SYLVAIN DEZ

Entretien avec JEANINE RIVAIS

********************

          Jeanine Rivais : Voulez-vous nous parler de vous, et nous dire comment vous en êtes venu à cette peinture tellement tourmentée ?

          Sylvain Dez : Je suis graphiste. J’ai longtemps travaillé dans la publicité. Parallèlement à ce travail, je peins depuis dix ans. J’ai commencé par des peintures un peu naïves. Et puis, j’ai lâché le monde de la publicité pour me consacrer à la peinture. Les œuvres qui sont devant nous sont le côté le plus singulier, le plus Art brut de mon travail. Mais j’ai aussi une autre peinture complètement différente. Cette partie singulière est ma première étape. Tout ce qui est viscéral, tout ce qu’il m’est nécessaire de sortir sur la toile dans un premier temps. C’est une création très libre. J’utilise de l’acrylique, une technique de coulure, de « dripping »…

 

          J. R. : Je ne dirai pas que «c’est très libre», cela me semble au contraire très élaboré. Il ne s’agit pas seulement de coulures. Il y a un travail de retour. Il me semble que vous revenez aux points cruciaux autour de la bouche, par exemple ; et je vois que toutes les bouches de vos personnages sont cousues : qui les empêche de parler, de crier ? De ce qui pourrait ressembler au côté abstrait des œuvres de Pollock, vous en venez à une expression extrêmement violente. J’ai vraiment pensé que votre travail relevait de l’Art-thérapie ! 

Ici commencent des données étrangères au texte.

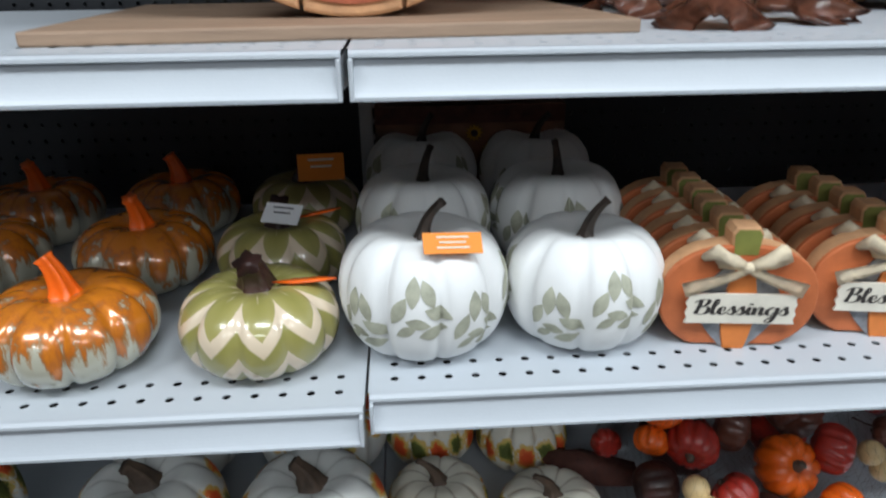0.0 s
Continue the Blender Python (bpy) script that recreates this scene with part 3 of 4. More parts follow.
chev = thing("glazed_pumpkin", "glossy green ceramic pumpkin with cream zigzag bands", "pumpkin", "green zigzag pumpkins")
part("body", pumpkin_bm(0.077, 0.087, 10, 0.09, power=0.68), M["chevron"], chev)
part("stem", stem_bm(0.045, 0.016, 0.011, (-0.006, -0.012)), M["g_dark"], chev, "brown glazed stem", mx=pose(0, 0, 0.068))
lf = bmesh.new()
extrude_outline(lf, [(0, 0), (0.02, 0.008), (0.045, 0.006), (0.06, 0), (0.045, -0.008), (0.02, -0.007)], 0.002)
part("glazed_leaf", lf, M["g_orange"], chev, "small orange glazed leaf", mx=pose(0.015, -0.012, 0.083, 80, 0, -8))
place(chev, [(-0.104, 0.629, 12, 1), (-0.108, 0.80, 40, 1), (-0.1, 0.98, 100, 1)], Z_MID - 0.004)
for i, (tx, ty, tz, tm, tl) in enumerate(((-0.098, 0.765, Z_MID + 0.098, M["tag_white"], (-50, 0, -20)), (-0.07, 0.93, Z_MID + 0.105, M["tag_orange"], (-15, 0, 5)))):
    tg = thing("price_tag", "paper price tag lying on a green glazed pumpkin", "tag")
    tg.location = (tx, ty, tz)
    swing_tag(tg, (0, 0, 0), *((0.046, 0.026) if i == 0 else (0.062, 0.036)), tm, tl, 2)


def leaf_outline(n=12):
    top = [(math.sin(math.pi * i / n) ** 0.9 * 0.46, -1 + 2 * i / n) for i in range(n + 1)]
    return top + [(-x, y) for x, y in reversed(top[1:-1])]


def sprig_bm(surf, spots):
    bm = bmesh.new()
    base = leaf_outline()
    for u, v, size, ang in spots:
        ca, sa = math.cos(radians(ang)), math.sin(radians(ang))
        pts = [(x * ca - y * sa, x * sa + y * ca) for x, y in base]
        decal(bm, surf, u, v, pts, size, size * 0.43, 4)
    return bm


WR, WH = 0.0845, 0.128


def white_surf(u, v):
    p = pk_point(u, v, WR, WH, 9, 0.13, power=0.62)
    c = Vector((0, 0, WH / 2))
    return c + (p - c) * 1.006


white = thing("white_pumpkin", "matte white pumpkin printed with sage green leaf sprigs, dark stem", "pumpkin", "white leaf pumpkins")
part("body", pumpkin_bm(WR, WH, 9, 0.13, power=0.62), M["white_matte"], white)
part("stem", stem_bm(0.052, 0.0062, 0.0036, (0.020, -0.006)), M["stem_dark"], white, "dark brown curved stem", mx=pose(0, 0, 0.105))
for k, uu in enumerate((-2.4, -1.65, -0.95, -0.2, 0.55, 1.3, 2.05, 2.85)):
    r = random.Random(k)
    vv = 0.51 + (-0.05 if k % 2 else 0.05)
    spots = [(uu + du, vv + dv, sz, ang) for du, dv, sz, ang in ((-0.23, 0.0, 0.17, 28), (-0.07, -0.09, 0.18, 4), (0.10, -0.08, 0.17, -22), (0.21, 0.02, 0.17, -66),
                                                                 (-0.02, 0.06, 0.14, -78), (0.15, 0.11, 0.17, -104), (-0.15, 0.10, 0.13, 62))]
    part("leaf_sprig", sprig_bm(white_surf, spots), M["sage"], white, "sage green printed leaf sprig")
place(white, [(0.057, 0.646, 0, 1), (0.219, 0.649, 15, 0.96), (0.064, 0.835, 75, 1), (0.233, 0.845, 110, 1), (0.068, 1.035, 50, 1), (0.24, 1.035, 10, 1)], Z_MID)
tg = thing("price_tag", "orange paper price tag tied to a white pumpkin", "tag")
tg.location = (0.082, 0.588, Z_MID + 0.127)
swing_tag(tg, (0, 0, 0), 0.054, 0.020, M["tag_orange"], (-42, 4, 8), 3)

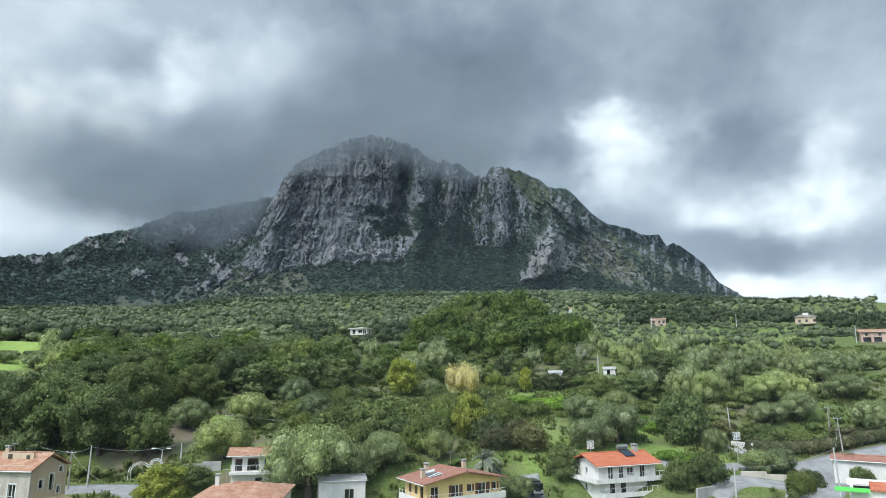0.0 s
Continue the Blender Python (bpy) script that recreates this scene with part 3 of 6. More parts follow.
def west_ridge(A, V):
    crest, foot = table(A, WEST_CREST), soft_table(A, WEST_FOOT, 1.0) - 0.3
    crest = crest + (fbm(A * 3.3, A * 0, 5, 141, 0.6) - 0.5) * 0.5 + smooth(0.6, 0.8, grain(A * 9, A * 0 + 2, 7)) * 0.10
    crest = np.maximum(crest, foot + 0.2)
    E = foot + (crest - foot) * V
    r = 1100 + V * soft_table(A, ((50, 300), (42, 520), (30, 800), (20, 780), (10, 600)), 2.0)
    brow = soft_table(A, ((50, 2.5), (44, 4.0), (41.2, 5.4), (38.1, 7.0), (34.1, 7.1), (29.3, 6.9), (26, 6.6), (23.5, 5.6), (18, 5.0)), 0.8) + (fbm(A * 2, A * 0 + 9, 3, 167) - 0.5) * 0.5
    shelf = smooth(0.25, -0.2, E - brow) * smooth(45, 40, A)
    shoulder = np.exp(-((A - 38) / 5) ** 2 - ((E - 6.6) / 0.9) ** 2)
    # spurs run down to the east
    spurs = ridged((A + 0.9 * E) * 0.42, (E - A) * 0.12, 4, 160, 0.55) - 0.55
    r = r - spurs * 95 * (1 - shelf) - (fbm(A * 1.5, E * 1.6, 5, 161, 0.55) - 0.5) * 70 - (ridged(A * 3.5, E * 2.6, 4, 163, 0.5) - 0.5) * 16 + (fbm(A * 14, E * 12, 3, 165) - 0.5) * 4 - shoulder * 110 - 150 * shelf
    ledge, tuft = fbm(A * 2.4, E * 2.6, 5, 171, 0.62) - 0.5, fbm(A * 9, E * 8, 3, 173, 0.6) - 0.5
    pale = np.zeros_like(r)
    for a, e, wa, we, tilt in ((22.0, 11.7, 0.75, 0.9, 0.3), (29.3, 10.1, 0.9, 0.55, 0.2), (26.9, 10.4, 0.35, 0.8, -0.55), (19.2, 8.2, 1.2, 1.3, 0.5), (22.5, 9.5, 0.8, 0.6, 0.6), (25.6, 7.9, 0.9, 0.45, 0.5), (20.6, 7.2, 0.8, 0.7, 0.2),
                               (45.6, 4.2, 0.7, 0.5, 0.0), (33.0, 8.5, 0.7, 0.4, 0.0), (23.8, 12.6, 0.5, 0.4, 0.0), (24.2, 6.4, 0.9, 0.3, 0.0), (18.0, 12.0, 0.9, 1.2, 0.2), (38.0, 7.6, 0.8, 0.4, 0.0)):
        pale = np.maximum(pale, np.exp(-((A - a - tilt * (E - e)) / wa) ** 2 - ((E - e) / we) ** 2))
    bare = smooth(0.62, 0.76, pale + 2.0 * ledge + 1.5 * tuft) * (1 - shelf)
    r = r - bare * (14 + 22 * (ridged(A * 5, E * 2.0, 3, 164, 0.6) - 0.5))
    grass = smooth(0.02, 0.12, ledge + 0.5 * tuft - 0.12 + 0.08 * smooth(34, 39, A)) * 0.8 * (1 - shelf)
    grass = np.maximum(grass, region(A, E, ((27.6, 5.7), (24, 5.8), (23.2, 5.2), (26.6, 5.0)), 0.2, 0.6, 40) * 0.9)
    grass = np.maximum(grass, region(A, E, ((24.2, 7.0), (18.5, 6.8), (18.0, 5.2), (22.4, 5.6)), 0.3, 0.9, 41) * smooth(-0.05, 0.08, ledge + 0.5 * tuft) * 0.9) * (1 - bare)
    grass = np.maximum(grass, smooth(35.5, 39, A) * (1 - shelf) * smooth(0.10, -0.06, ledge + 0.6 * tuft - 0.02) * 0.8 * (1 - bare))
    veg = np.clip(1 - bare - 0.9 * grass, 0, 1)
    warm = np.clip(np.exp(-((A - 26.7) / 0.7) ** 2 - ((E - 10.3) / 0.9) ** 2) + 0.4 * bare, 0, 1)
    return r, E, np.stack([veg, grass, warm, np.ones_like(veg)], -1)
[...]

          S. D. : Cette liberté est en tout cas le sentiment que j’éprouve. 

 

          J. R. : Je suis en tout cas toute surprise de rencontrer quelqu’un qui sache parler de son travail, et qui ne semble pas présenter de troubles réels, de problèmes psychanalytiques que j’avais pressentis dans les oeuvres. Votre travail véhicule une telle violence psychologique que je trouve presque choquant de me dire qu’il ne s’agit-là que de l’apparence ! 

          S. D. : Il y a une certaine violence, en effet. Mais je parviens à la canaliser, et je réalise des œuvres plus douces, comme La Vache… Je peux faire des fleurs ou des abeilles. J’arrive, les jours où je suis un peu plus « trash », à faire intervenir de la matière, passer en trois dimensions… Mais les jours plus calmes, mes œuvres sont plus bucoliques…

 

          J. R. : Finalement, il semble que vous travailliez surtout avec votre tête. Si tel est le cas, comment vous rattachez-vous à l’Art singulier ?

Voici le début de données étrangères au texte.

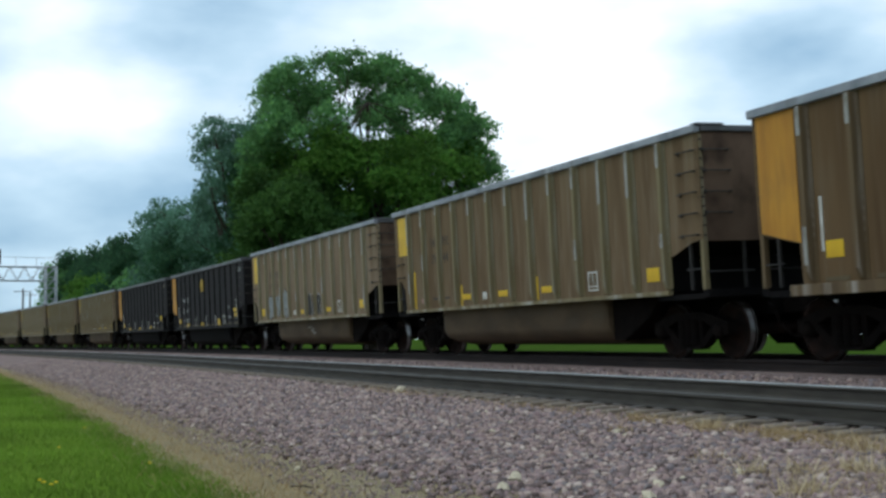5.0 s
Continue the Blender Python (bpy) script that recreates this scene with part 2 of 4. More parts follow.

        S. D. : J’essaie de réfléchir à ce que je fais ! En fait, je crois que je ne suis pas complètement art-brutiste, mais que je frise l’Art singulier. Néanmoins, je ne suis pas non plus « Art singulier » pur et dur, justement parce que j’essaie de comprendre ce que je fais. J’essaie de voir pourquoi je fais telle ou telle chose. Le fait de me questionner me permet d’avancer. Parce que je suis confronté à un vrai point d’interrogation : pourquoi certains jours, je fais d’une façon ; d’autres jours, de l’autre… Il y a toujours le mystère. 

   

         J. R. : Vous parliez tout à l’heure de « douceur », à propos de l’abeille. Et pourtant chaque élément du tableau est lourdement cerné de noir, ce qui me semble supprimer a priori toute douceur. Et votre personnage complètement désarticulé, déformé, cerné, sans aucune relâche, aucune liberté, ne semble pas non plus appeler un tel mot. Ses yeux sont immenses, dilatés comme ceux des drogués. Tout de même il me semble difficile d’admettre qu’une telle violence ne puisse être qu’esthétique ?

          S. D. : Il est vrai que malgré mes efforts, il reste toujours derrière quelque chose que je ne comprends pas. Mais je ne veux pas fouiller plus, c’est la peinture qui me permet de libérer tout ce qui est en moi ! 

          D’autant que j’ai autant besoin de l’autre forme d’expression qui me permet de réaliser des œuvres plus douces, plus évocatrices, de travailler pour un grand couturier. En fait, les deux me sont indispensables. Une fois que j’ai réussi à exprimer ce que je dis dans ces tableaux qui sont devant nous, je peux dessiner des fleurs. Ce qui, bien sûr, ne manque pas de me poser des questions sur ces différents degrés rencontrés dans ma peinture. Peut-être est-ce tout simplement un moyen de me rassurer ? Peut-être au fond, est-ce mon côté schizophrène qui m’amène à avoir ces deux types de peinture ? Qui sait ?

 

CET ENTRETIEN A ETE REALISE LORS DE L'EXPOSITION "LE PRINTEMPS DES SINGULIERS" EN 2003, à l'ESPACE SAINT-MARTIN, 199 BIS RUE SAINT-MARTIN 75003 PARIS.